Virtual currencies are not new and are ingrained in our modern culture. For example, airline frequent-flier miles are accepted (in fact expected) both as a means of exchange and a way to store value. According to The Economist (2005), these airline programmes reached the outstanding aggregate value of $700bn back in 2005!
Frequent flyer miles are an example of a centralised virtual currency, as these programmes are controlled by a central administrator (the airline), who may change the terms (and value) of such currency from time to time. We all have witnessed devaluations when airlines arbitrarily impose blackout dates or increase the number of miles needed for travel.
Bitcoin is different. Bitcoin is a decentralised virtual currency because it has no administrator or central repository. Instead, the rules of Bitcoin are fixed by open source software. There are currently about 11 million outstanding Bitcoins, and this number will increase to no more than 21 million outstanding Bitcoins. All Bitcoin transactions are logged on a public ledger without the use of any personal information. Transactions are verified by third parties (called miners) who provide services and computer power to the network.

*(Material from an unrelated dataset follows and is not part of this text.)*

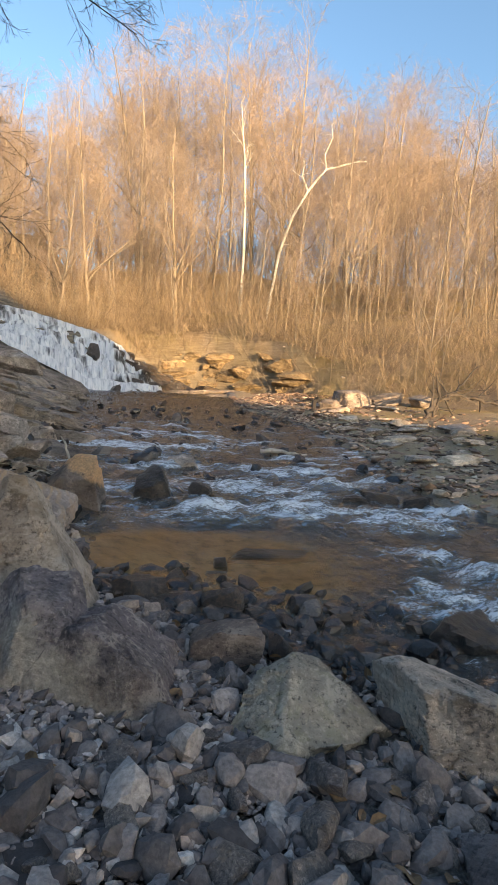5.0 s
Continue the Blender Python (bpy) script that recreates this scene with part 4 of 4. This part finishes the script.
# stones that break the surface further out
n = 230
y = rng.uniform(10.6, 27, n)
u = rng.uniform(0, 1, n)
x = shore_left(y) + (shore_right(y) - shore_left(y)) * u
scatter("creek_stones", x, y, np.clip(0.14 + rng.exponential(0.10, n), 0.1, 0.5), CHIP, WETSTONE, "dark wet stones breaking the surface of the creek", 5, 0.15, lift=water_z(y) - 0.06)
# far gravel bank
n = 13000
y = rng.uniform(5, 36, n)
x = shore_right(y) - 0.5 + np.abs(rng.normal(size=n)) * 3.2
scatter("far_stones", x, y, np.clip(0.06 + rng.exponential(0.075, n), 0.06, 0.45), FLAT, FARSTONE, "flat broken stones strewn over the far bank", 6, 0.15)
for i in range(34):
    y = rng.uniform(11, 27)
    x = shore_right(y) + rng.uniform(0.3, 5.5)
    L = rng.uniform(0.4, 1.1)
    rock("bank_rock", (x, y, ground_at(x, y) + 0.08), (L, L * rng.uniform(0.5, 0.8), L * rng.uniform(0.16, 0.3)), (rng.uniform(-8, 8), rng.uniform(-8, 8), rng.uniform(-40, 40)), ROCK_TAN if i % 3 else ROCK_GREY, "flat sandstone slab on the sunlit far bank", 600 + i, 4, "rock", "slabs on the far bank")
for level in range(6):
    x = 3.0 + 1.1 * (level % 2) + rng.uniform(0, 0.8)
    while x < 13.6 - 0.5 * level:
        L = rng.uniform(0.9, 2.6)
        xm = x + L / 2
        slant = math.degrees(math.atan2(foot(xm + 0.5) - foot(xm - 0.5), 1.0))
        rock("cliff_block", (xm, foot(xm) + 1.25 + 0.14 * level + rng.uniform(-0.4, 0.3), 0.95 + 0.52 * level + rng.uniform(-0.12, 0.12)), (L * 1.15, 2.2, rng.uniform(0.5, 0.85)), (rng.uniform(-3, 3), rng.uniform(-5, 5), slant * 0.7 + rng.uniform(-12, 12)), ROCK_CLIFF, "ochre layered sandstone block in the low cliff", 650 + int(x * 10) + level * 200, 4, "rock", "blocks of the low cliff", cuts=5, depth=(0.7, 1.0), rough=1.3)
        x += L * rng.uniform(0.85, 1.15)


# ---- the wood's edge: brush and the near tree ----
def hill_top(rng):
    x = rng.uniform(-30, 60)
    return x, rng.uniform(48, 84) - 0.35 * max(x - 12, 0)


brush("undergrowth", 2800, hill_top, 2.0, 11.0, 403, "tall thin saplings and brush filling the wood", 0.02, 3)


def wood_back(rng):
    x = rng.uniform(-34, 66)
    return x, rng.uniform(74, 94) - 0.35 * max(x - 12, 0)


brush("far_wood", 1500, wood_back, 7.0, 17.0, 406, "hazy bare saplings deep in the far wood", 0.04, 7, TWIG)


def near_left(rng):
    y = rng.uniform(14, 34)
    return -6.6 - abs(rng.normal()) * 4 - 0.12 * (y - 14), y


brush("undergrowth", 1700, near_left, 0.5, 2.2, 404, "dry brown brush on top of the near bank", 0.008, 3)


def left_shrubs(rng):
    return rng.normal(-13.2, 1.3), rng.normal(22.5, 1.6)


brush("undergrowth", 260, left_shrubs, 2.5, 6.5, 405, "dark leafless shrubs at the top of the near bank", 0.014, 10, BARK_MID)


def near_tree():
    """The bare tree whose branches hang over the path; the trunk stands up the bank."""
    rng = np.random.RandomState(9)
    root = new("tree")
    root.empty_display_size = 0.3
    vs, fs = Verts(), []
    stem = np.array([(-8.3, 12.8, ground_at(-8.3, 12.8) - 0.3), (-7.8, 12.7, 4.5), (-7.1, 12.4, 7.0), (-6.5, 12.2, 9.2), (-5.95, 12.0, 11.3), (-5.6, 11.9, 13.5), (-5.3, 11.9, 16.0)])
    tube(stem, [0.19, 0.16, 0.14, 0.12, 0.10, 0.08, 0.05], 9, vs, fs)
    part("trunk", mesh_data("trunk", np.vstack(vs), np.vstack(fs), BARK_DARK), root)
    lines = [
        (0.05, [(-7.5, 12.6, 6.3), (-6.5, 13.0, 6.2), (-5.96, 13.0, 5.91), (-5.04, 13.0, 5.5), (-4.23, 13.0, 4.96), (-3.24, 13.1, 4.52), (-2.75, 13.2, 4.43), (-2.2, 13.3, 3.8)], 9),
        (0.04, [(-7.7, 12.6, 5.2), (-6.2, 11.6, 4.95), (-5.24, 11.0, 5.01), (-4.5, 10.9, 4.96), (-3.77, 10.9, 5.0), (-3.42, 10.9, 5.08)], 4),
        (0.045, [(-7.2, 12.5, 7.6), (-5.85, 12.0, 7.02), (-4.85, 12.0, 6.41), (-4.1, 12.0, 5.91), (-3.31, 12.0, 5.39), (-2.6, 12.0, 5.42)], 12),
        (0.06, [(-7.5, 12.6, 5.9), (-6.2, 11.6, 5.7), (-5.22, 11.0, 5.81), (-4.75, 11.0, 5.94), (-4.25, 11.0, 5.95)], 2),
        (0.04, [(-6.3, 12.1, 9.6), (-5.39, 12.0, 10.07), (-4.63, 12.0, 9.97), (-3.5, 12.0, 9.61), (-2.5, 12.0, 9.32), (-0.9, 12.0, 8.87)], 16),
        (0.04, [(-6.6, 12.2, 8.7), (-5.4, 12.0, 9.1), (-4.77, 12.0, 9.01), (-3.14, 12.0, 8.5), (-2.02, 12.0, 8.08), (-0.54, 12.0, 7.39)], 16),
        (0.035, [(-6.8, 12.3, 7.7), (-5.42, 12.0, 7.82), (-4.16, 12.0, 7.9), (-2.52, 12.0, 8.16)], 10),
        (0.035, [(-6.1, 12.1, 10.4), (-5.38, 12.0, 10.91), (-4.37, 12.0, 10.94), (-3.34, 12.0, 11.55)], 10),
        (0.035, [(-5.9, 12.0, 11.3), (-4.9, 12.0, 12.2), (-3.6, 12.0, 12.7), (-2.2, 12.0, 12.6)], 12),
        (0.03, [(-7.0, 12.4, 7.2), (-5.9, 11.6, 8.0), (-4.6, 11.0, 8.3), (-3.3, 10.6, 8.0), (-1.8, 10.2, 7.0), (-0.9, 9.9, 6.9)], 14),
        (0.03, [(-6.4, 12.1, 9.4), (-4.8, 11.0, 9.2), (-3.0, 10.2, 8.3), (-1.5, 9.6, 7.3)], 12),
    ]
    for r, line, n in lines:
        p = np.array(line, float)
        u = np.linspace(0, len(p) - 1, len(p) * 3)
        q = np.stack([np.interp(u, np.arange(len(p)), p[:, k]) for k in range(3)], -1)
        q[1:-1] += rng.normal(size=q[1:-1].shape) * 0.03
        rr = np.linspace(r * 0.8, r * 0.2, len(q))
        bv, bf = Verts(), []
        tube(q, rr, 6, bv, bf)
        grow(rng, q, rr, int(n * 1.5), 0.15, 2.1, 7, 0.7, -0.03, 2, bv, bf, 0.0055, (6, 4))
        grow(rng, q, rr, n, 0.5, 0.9, 5, 0.8, -0.05, 1, bv, bf, 0.005, (4,))
        part("branch", mesh_data("branch", np.vstack(bv), np.vstack(bf), BARK_DARK), root)
    return tagged(root, "bare dark-barked tree leaning out over the bank", "tree")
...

Bitcoin is a good fit for the social gaming industry due to the high transaction costs experienced online. Welcome to an economy with no chargebacks, no transaction fees, infinite global reach and the ability to perform micro-transactions. Want to pay a customer a referral fee of 10 cents? It can be done with Bitcoin without any transaction cost. Want to sell a virtual good for a penny? A customer can send a penny’s worth of Bitcoin as Bitcoins are divisible to eight decimal places (0.00000001 of one Bitcoin is called a “satoshi”, after the creator of Bitcoin). Want to accept revenue without accepting a deposit of funds and establishing a full customer account? A customer known only by screen name may pay for virtual goods or subscription fees with Bitcoins.
Since its initial release in 2009, industry and consumer acceptance of Bitcoin has been slow for a number of reasons. The anonymity of the system is enticing for purchasers of pornography or illegal goods, which has sometimes caused the virtual currency to be cast in a negative light. And legal uncertainty, especially in the United States, has limited acceptance of the virtual currency.
In March, an enforcement division of the US Department of Treasury released interpretive guidance on their position of the use of certain virtual currencies, including decentralised virtual currencies. Although Bitcoin is not mentioned by name, the Division’s position was that “exchangers” and “administrators,” including certain persons “engaged as a business” in “virtual currency” transactions, are subject to money transmitter limitations and may be subject to licensure requirements. These limitations would make Bitcoin transactions much more transparent in contrast to the anonymity of the current regime.
Valuations of Bitcoin have been extremely volatile primarily due to the increase in the number of Bitcoin speculators. Since the total number of Bitcoins is fixed, it has been debated whether Bitcoin is vulnerable to an inevitable “deflationary spiral” because people have an incentive to hold Bitcoins and delay consumption while fiat currency (currency issued by the government) increases in supply.
Although there is a system to exchange Bitcoins into currency, this exchange industry is dominated by one provider, and disruptions with respect to this one exchange have had a huge impact on the value of Bitcoin. For Bitcoin to ultimately succeed, the exchange market will need to diversify and grow to accommodate the demand. The ease with which Bitcoin enables payments to be made and the ability to efficiently receive micropayments makes it appealing to the social gaming industry. There are various vendors to assist with integrating Bitcoin. However, this market is uncertain and you are cautioned to take extra time and diligence before choosing any partner and to evaluate all the business and legal risks.